● **PROBLEM DETAILS**
Transcribe the material verbatim in full; the pictures do not belong in the copy.

#####

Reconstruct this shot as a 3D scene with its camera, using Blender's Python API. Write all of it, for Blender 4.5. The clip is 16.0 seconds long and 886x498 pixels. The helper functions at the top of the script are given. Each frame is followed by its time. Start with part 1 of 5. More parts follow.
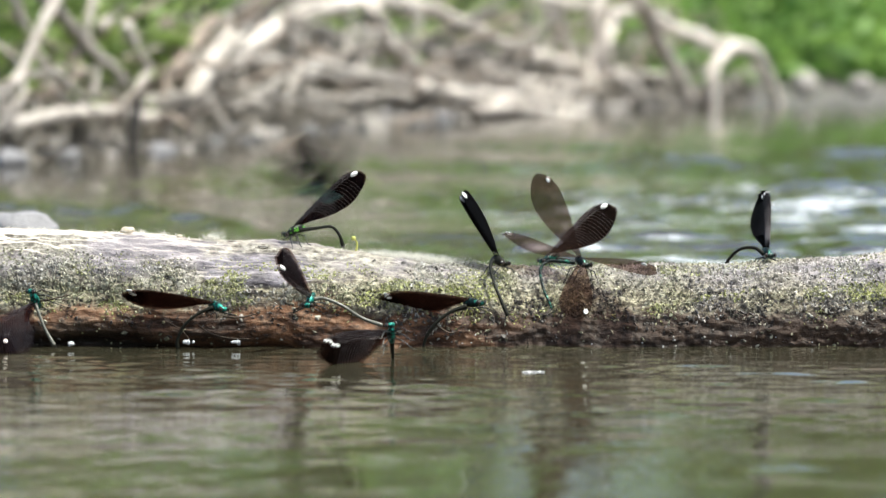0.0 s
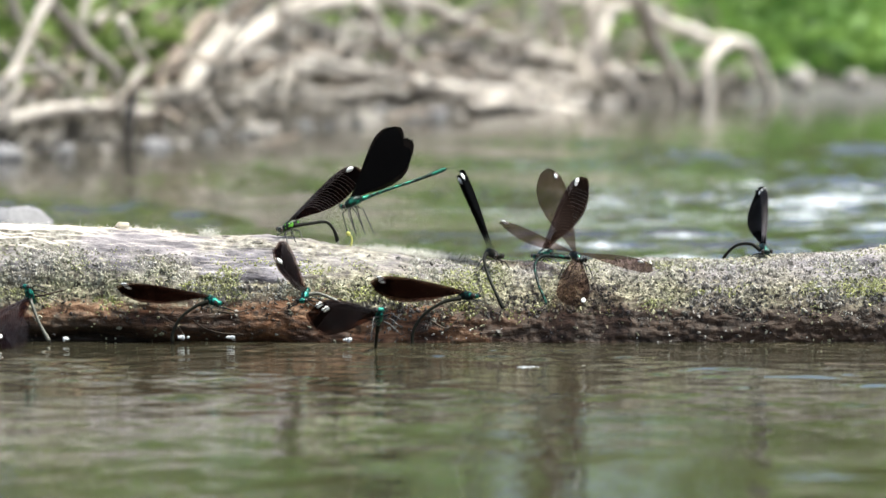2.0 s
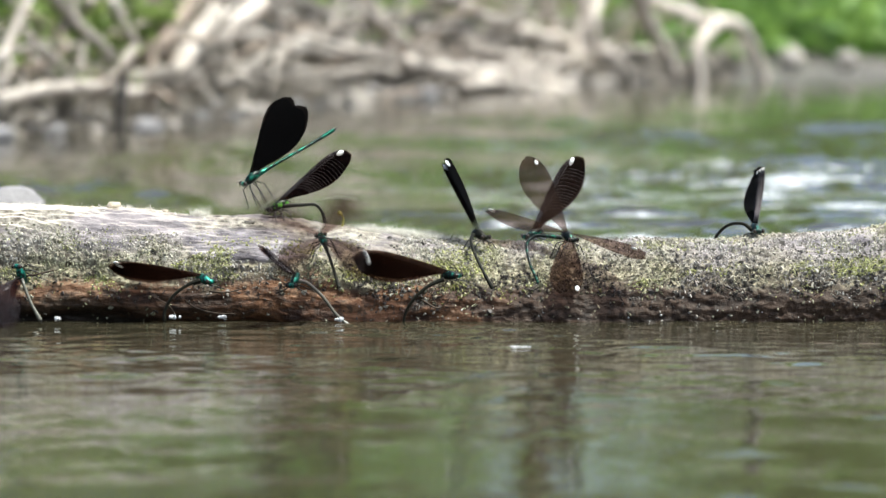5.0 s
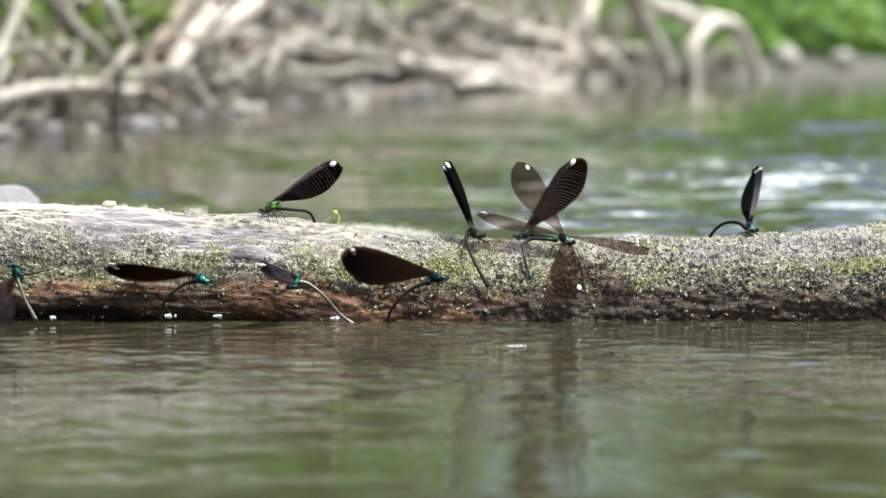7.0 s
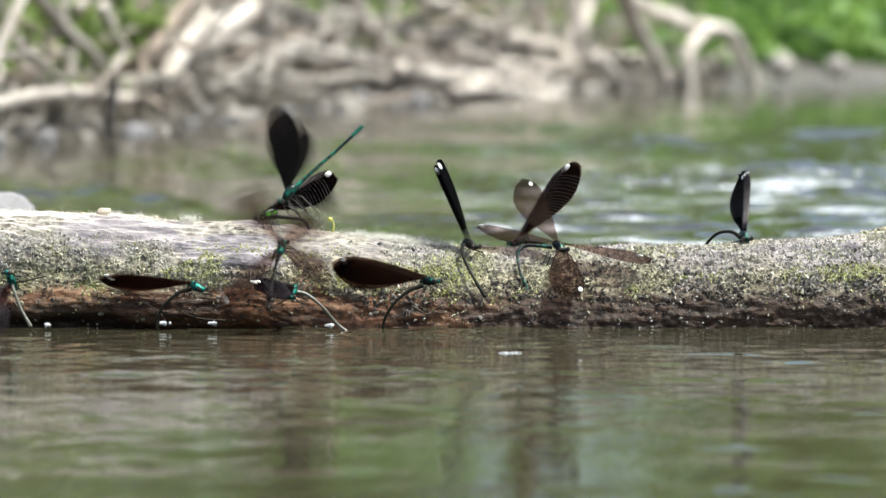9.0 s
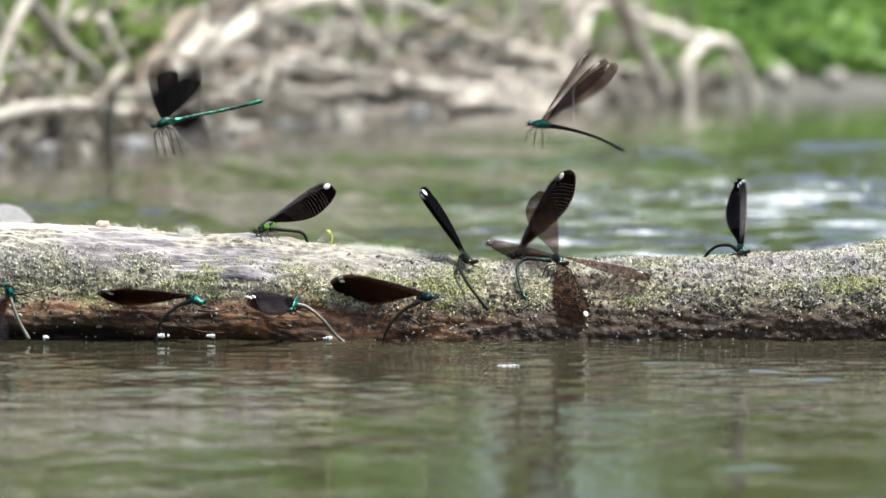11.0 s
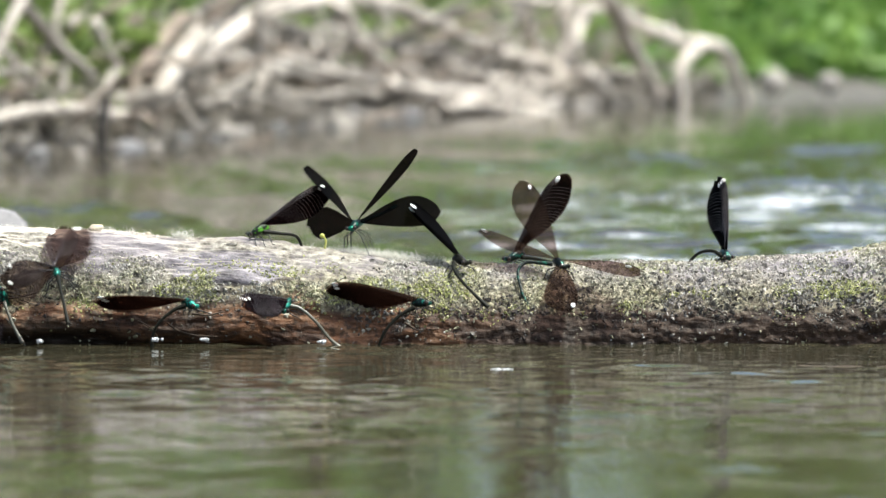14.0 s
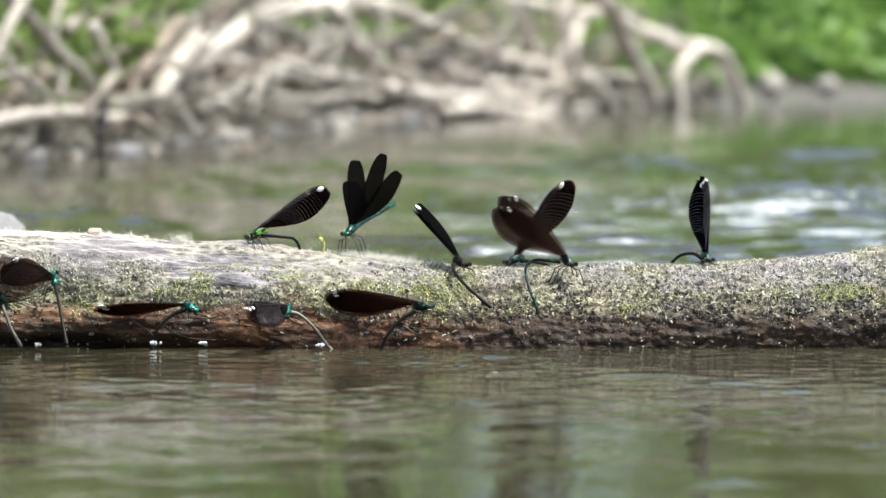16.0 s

#####

● **FINAL RESULT**
Reconstruct this shot as a 3D scene with its camera, using Blender's Python API. Write all of it, for Blender 4.5. The clip is 16.0 seconds long and 886x498 pixels. The helper functions at the top of the script are given. Each frame is followed by its time. Start with part 1 of 5. More parts follow.
0.0 s
2.0 s
5.0 s
7.0 s
9.0 s
11.0 s
14.0 s
16.0 s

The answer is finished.